The crypto exchanges like Coinbase also would almost certainly come under intense pressure due to any broad crisis of confidence. Per George Noble in Grant’s podcast, even some ardent crypto fans are advising extracting investors’ coins from the crypto exchanges to avoid what could essentially be a run on them.
My basic point in this regard is that a Tether collapse could set off a contagion effect that might produce another 80% decline in Bitcoin (from its April peak), though an even deeper plunge can’t be ruled out. If 80% is roughly the ultimate downside destination, that would imply around $13,000 or down another 60% from here. Given how many retail investors (and some institutional players) have been caught up in the latest Bitcoin mania, that is likely to be a very painful event…should it happen.
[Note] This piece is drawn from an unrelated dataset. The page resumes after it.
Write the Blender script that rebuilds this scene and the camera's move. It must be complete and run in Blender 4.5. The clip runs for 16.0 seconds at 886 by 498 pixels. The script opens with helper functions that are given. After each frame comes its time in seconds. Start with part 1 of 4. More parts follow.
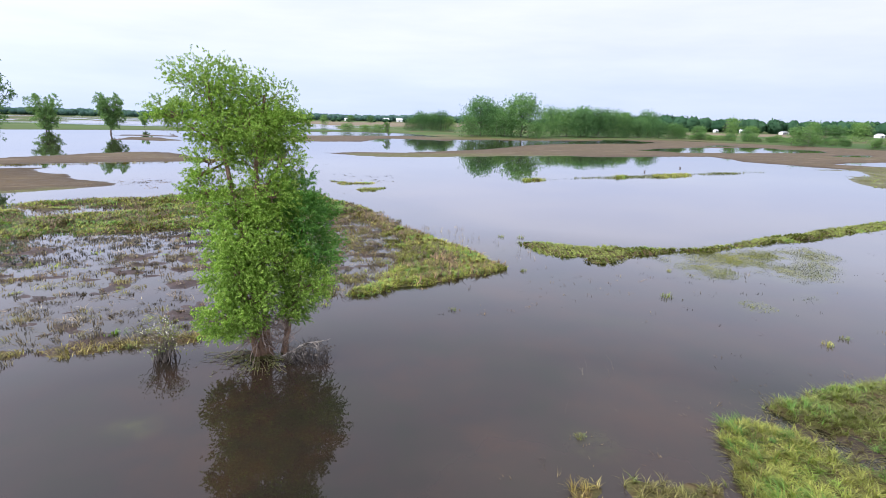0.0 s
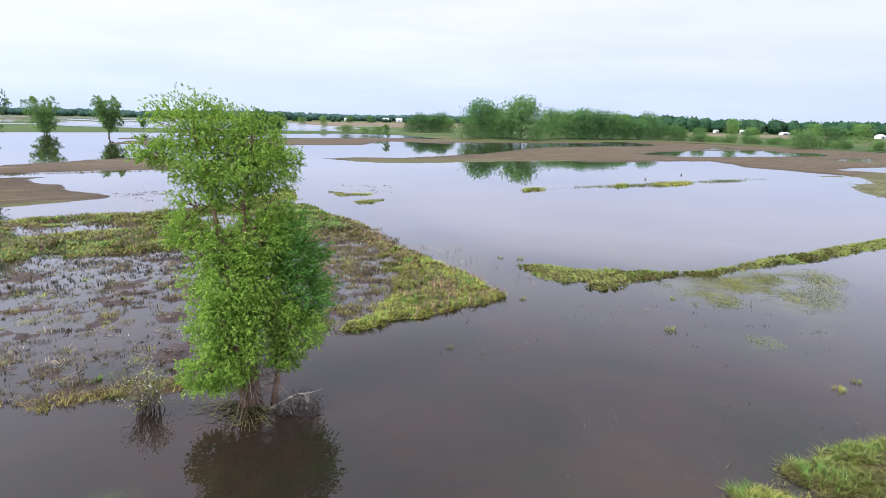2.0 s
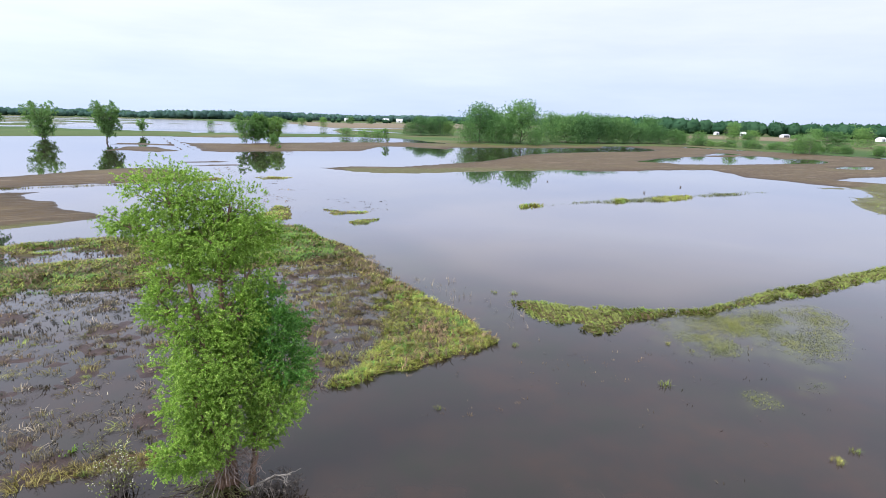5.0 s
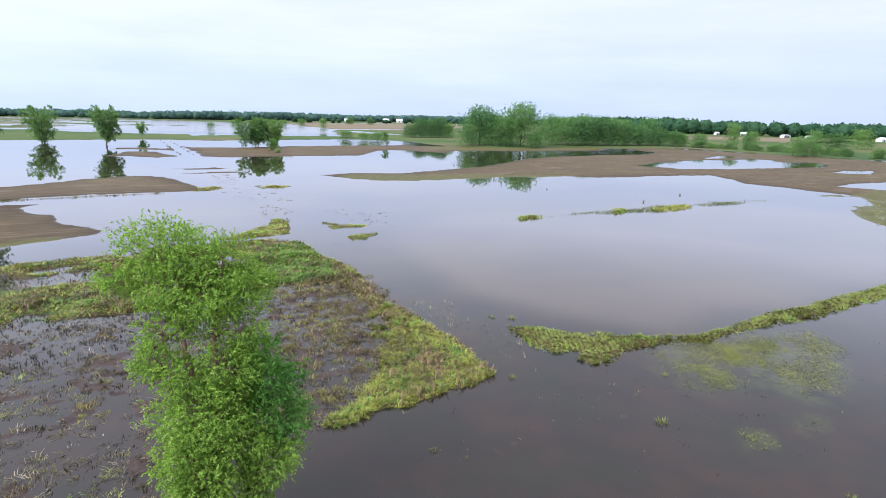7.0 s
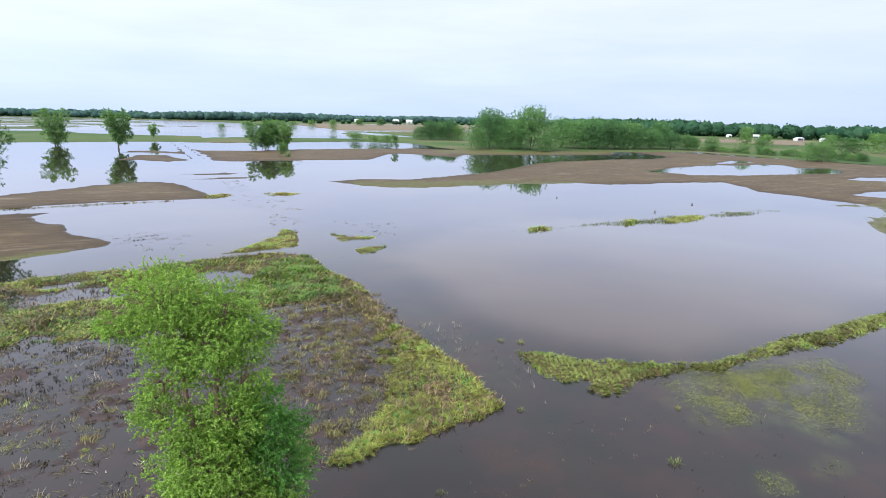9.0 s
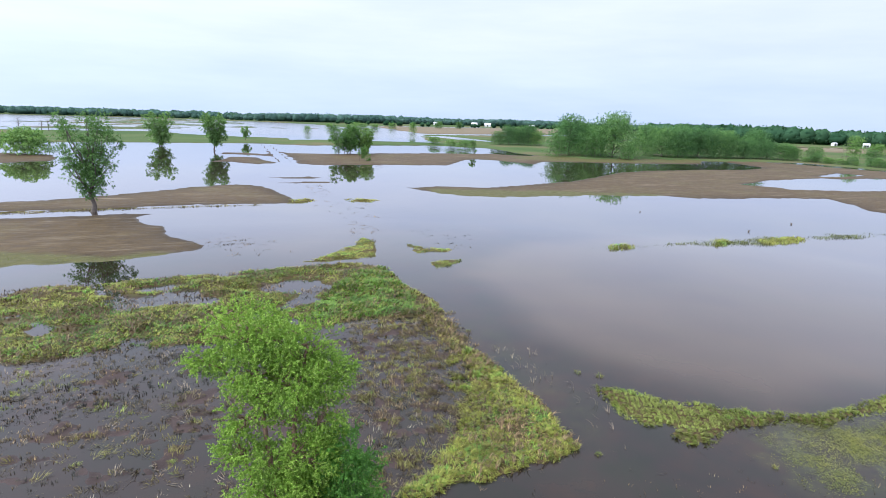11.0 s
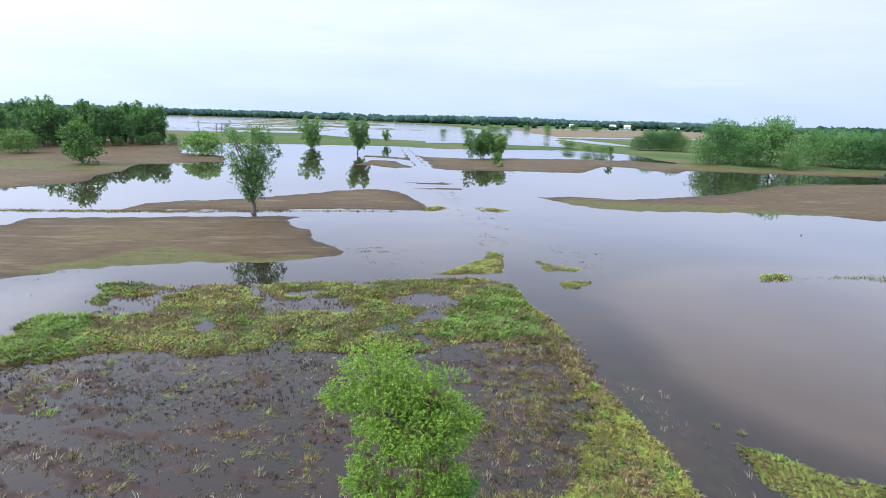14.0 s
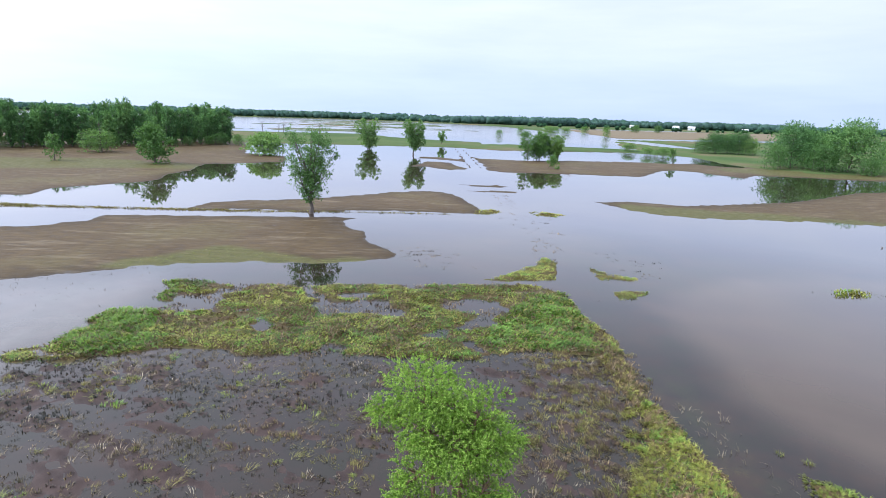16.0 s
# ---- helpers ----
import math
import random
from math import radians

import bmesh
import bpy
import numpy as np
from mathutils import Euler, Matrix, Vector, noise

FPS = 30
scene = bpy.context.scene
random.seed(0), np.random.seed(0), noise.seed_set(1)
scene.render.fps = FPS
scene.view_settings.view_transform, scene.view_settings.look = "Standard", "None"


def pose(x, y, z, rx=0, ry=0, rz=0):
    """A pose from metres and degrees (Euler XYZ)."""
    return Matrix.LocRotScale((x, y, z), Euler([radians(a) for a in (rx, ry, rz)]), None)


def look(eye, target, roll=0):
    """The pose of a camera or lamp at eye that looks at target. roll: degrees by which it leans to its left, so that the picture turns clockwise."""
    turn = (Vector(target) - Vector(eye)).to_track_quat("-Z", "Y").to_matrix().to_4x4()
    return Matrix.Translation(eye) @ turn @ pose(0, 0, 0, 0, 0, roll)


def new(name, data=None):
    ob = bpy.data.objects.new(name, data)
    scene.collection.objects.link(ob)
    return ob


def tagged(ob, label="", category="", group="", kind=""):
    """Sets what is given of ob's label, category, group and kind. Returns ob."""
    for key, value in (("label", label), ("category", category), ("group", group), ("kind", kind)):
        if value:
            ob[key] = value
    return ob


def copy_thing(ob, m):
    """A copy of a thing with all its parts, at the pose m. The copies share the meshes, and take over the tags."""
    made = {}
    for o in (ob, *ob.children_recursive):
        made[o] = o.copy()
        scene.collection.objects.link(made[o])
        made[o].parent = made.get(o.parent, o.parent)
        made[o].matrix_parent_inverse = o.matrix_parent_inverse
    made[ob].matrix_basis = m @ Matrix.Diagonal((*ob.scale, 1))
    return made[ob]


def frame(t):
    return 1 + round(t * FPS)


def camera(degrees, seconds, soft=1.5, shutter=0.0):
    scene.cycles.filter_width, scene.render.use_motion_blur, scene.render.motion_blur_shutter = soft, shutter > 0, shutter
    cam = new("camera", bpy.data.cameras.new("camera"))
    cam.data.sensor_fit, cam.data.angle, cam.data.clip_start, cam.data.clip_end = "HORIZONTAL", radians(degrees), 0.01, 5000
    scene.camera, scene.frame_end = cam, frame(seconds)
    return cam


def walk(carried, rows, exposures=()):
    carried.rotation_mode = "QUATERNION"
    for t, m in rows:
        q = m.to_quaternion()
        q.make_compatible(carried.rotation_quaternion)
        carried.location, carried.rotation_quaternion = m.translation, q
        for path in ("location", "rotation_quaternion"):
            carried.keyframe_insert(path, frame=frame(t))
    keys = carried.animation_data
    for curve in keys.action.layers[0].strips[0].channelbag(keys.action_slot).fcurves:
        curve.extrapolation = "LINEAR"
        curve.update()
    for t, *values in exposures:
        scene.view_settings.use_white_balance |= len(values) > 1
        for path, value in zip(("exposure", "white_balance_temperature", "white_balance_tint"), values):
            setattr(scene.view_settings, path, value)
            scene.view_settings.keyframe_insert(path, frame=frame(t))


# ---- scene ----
cam = camera(77.5, 16.0, soft=0.9)
# seconds, eye, yaw, pitch, lean
PATH_ROWS = [
    (0.0, 0.231, -0.306, 8.356, 0.83, -13.30, 1.34),
    (0.5, 0.261, 0.031, 8.720, 0.94, -13.45, 1.18),
    (1.0, 0.217, 0.299, 8.983, 0.82, -13.31, 1.26),
    (1.5, 0.282, 0.630, 9.356, 0.92, -13.41, 1.19),
    (2.0, 0.309, 0.860, 9.719, 0.82, -13.38, 1.31),
    (2.5, 0.370, 1.102, 10.080, 0.79, -13.37, 1.27),
    (3.0, 0.457, 1.324, 10.462, 0.82, -13.42, 1.34),
    (3.5, 0.498, 1.562, 10.842, 0.74, -13.51, 1.44),
    (4.0, 0.635, 1.765, 11.186, 0.85, -13.46, 1.39),
    (4.5, 0.713, 1.947, 11.570, 0.85, -13.45, 1.43),
    (7.0, 0.931, 2.559, 13.735, 0.90, -13.56, 1.30),
    (7.5, 0.933, 2.755, 14.128, 0.89, -13.59, 1.33),
    (8.0, 0.981, 2.992, 14.488, 0.94, -13.60, 1.27),
    (10.5, 0.607, 4.084, 16.061, 6.95, -13.47, 1.95),
    (11.0, 0.473, 4.324, 16.401, 9.67, -13.55, 1.91),
    (11.5, 0.311, 4.516, 16.719, 12.03, -13.61, 1.95),
    (12.0, 0.231, 4.613, 17.041, 14.61, -13.69, 1.97),
    (12.5, 0.234, 4.692, 17.332, 17.18, -13.77, 1.96),
    (13.0, 0.187, 4.763, 17.626, 19.47, -13.81, 1.88),
    (13.5, 0.147, 4.727, 17.906, 21.58, -13.85, 2.00),
    (14.0, 0.163, 4.714, 18.164, 23.20, -13.91, 1.89),
    (14.5, 0.110, 4.686, 18.397, 24.74, -13.96, 1.95),
    (15.0, 0.129, 4.749, 18.581, 26.38, -14.02, 1.94),
    (15.5, 0.100, 4.914, 18.654, 27.86, -14.04, 1.87),
    (16.0, 0.156, 5.076, 18.646, 28.89, -14.05, 1.89),
]
walk(cam, [(t, pose(x, y, z, 90 + pitch, 0, yaw) @ pose(0, 0, 0, 0, 0, lean)) for t, x, y, z, yaw, pitch, lean in PATH_ROWS],
     [(0.0, 0.38, 5980, 20.0), (4.0, 0.37, 5950, 18.0), (12.0, 0.34, 5720, 15.2), (16.0, 0.33, 5700, 15.4)])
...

The other question is if a loss of confidence in this area spills over into the broader market. On that score, I’m ambivalent. One could argue it might drive even more money into the blue-chip names, including the once again adored FANGM stocks.
However, I am sympathetic to the view, as expressed by Grant and his podcast’s guests, that the Tether saga is reflective of a severe and on-going regulatory breakdown. This has been true not only in the US but in Europe, where major corporate frauds such as Wirecard and Greensill have been unveiled, causing huge investor losses.
In the US, thus far, the damage has been negligible. There haven’t been any Worldcoms, Enrons, Lehmans, AIGs, or Madoffs of late. But it does feel like there are a lot of shenanigans going on that are being swept under the rug by a tsunami of liquidity. It’s possible that the Tether fraud, should it be revealed as such, will lead to a far more muscular regulatory response. Considering how much reckless behavior is going on currently (see the meme stocks), fed by the Fed’s endless trillions, one has to believe that there are copious “bezzles” out there right now, primed to be exposed by intrepid folks like Grant. We should all be grateful for their willingness to call out these schemes and the questionable characters who perpetrate them. Hopefully, a number of EVA readers will heed their well-reasoned warnings.